Negative Thermal Expansion of Ultrathin Metal Nanowires: A Computational Study
DT Ho and SY Kwon and HS Park and SY Kim, NANO LETTERS, 17, 5113-5118 (2017).
DOI: 10.1021/acs.nanolett.7b02468
Most materials expand upon heating because the coefficient of thermal expansion (CTE), the fundamental property of materials characterizing the mechanical response of the materials to heating, is positive. There have been some reports of materials that exhibit negative thermal expansion (NTE), but most of these have been in complex alloys, where NTE originates from the transverse vibrations of the materials. Here, we show using molecular dynamics simulations that some single crystal monatomic FCC metal nanowires can exhibit NTE along the length direction due to a novel thermomechanical coupling.

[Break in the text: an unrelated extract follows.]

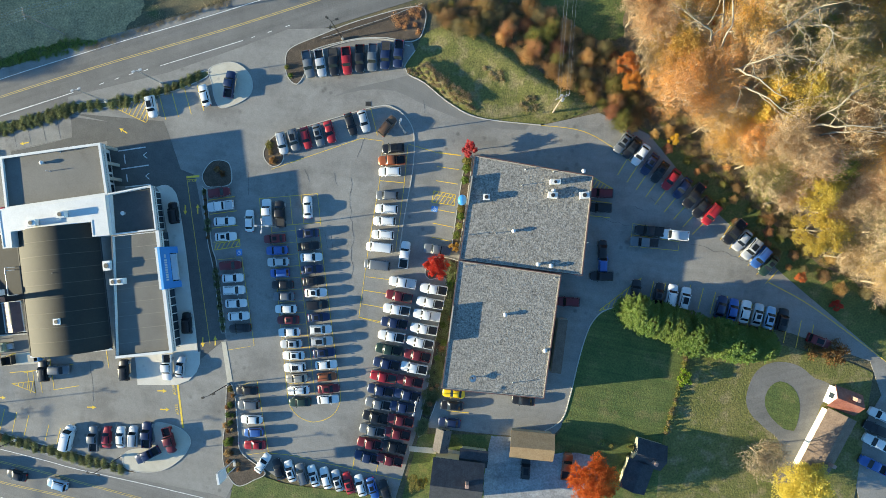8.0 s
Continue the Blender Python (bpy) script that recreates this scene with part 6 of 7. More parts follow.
def bush_mesh(name, radius, height, leaves, size, mat, seed):
    g = np.random.RandomState(seed)
    d = g.normal(size=(leaves, 3))
    d[:, 2] = np.abs(d[:, 2])
    d /= np.linalg.norm(d, axis=1, keepdims=True)
    lump = 1 + 0.22 * np.sin(5 * np.arctan2(d[:, 1], d[:, 0]) + seed) * (1 - d[:, 2])
    c = d * np.array([radius, radius, height]) * (g.uniform(0.45, 1.05, (leaves, 1)) * lump[:, None])
    c[:, 2] += 0.08
    return leaf_mesh(name, c, size, mat, seed)


def bush(name, label, radius, height, leaves, size, mat, seed, category="bush"):
    return tagged(new(name, bush_mesh(name, radius, height, leaves, size, mat, seed)), label, category)


def plant(kinds, at, r, low=0.85, high=1.2, z=0.0, group=""):
    """A copy of one of the kinds, turned and scaled by chance."""
    s = r.uniform(low, high)
    ob = copy_thing(r.choice(kinds), pose(at[0], at[1], z(at) if callable(z) else z, 0, 0, r.uniform(0, 360)) @ Matrix.Diagonal((s * r.uniform(0.82, 1.2), s, s * r.uniform(0.85, 1.15), 1)))
    return tagged(ob, group=group)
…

We develop an analytic model for the CTE in nanowires that is a function of the surface stress, elastic modulus, and nanowire size. The model suggests that the CTE of nanowires can be reduced due to elastic softening of the materials and also due to surface stress. For the nanowires, the model predicts that the CTE reduction can lead to NTE if the nanowire Young's modulus is sufficiently reduced while the nanowire surface stress remains sufficiently large, which is in excellent agreement with the molecular dynamics simulation results. Overall, we find a "smaller is smaller" trend for the CTE of nanowires, leading to this unexpected, surface stress-driven mechanism for NTE in nanoscale materials.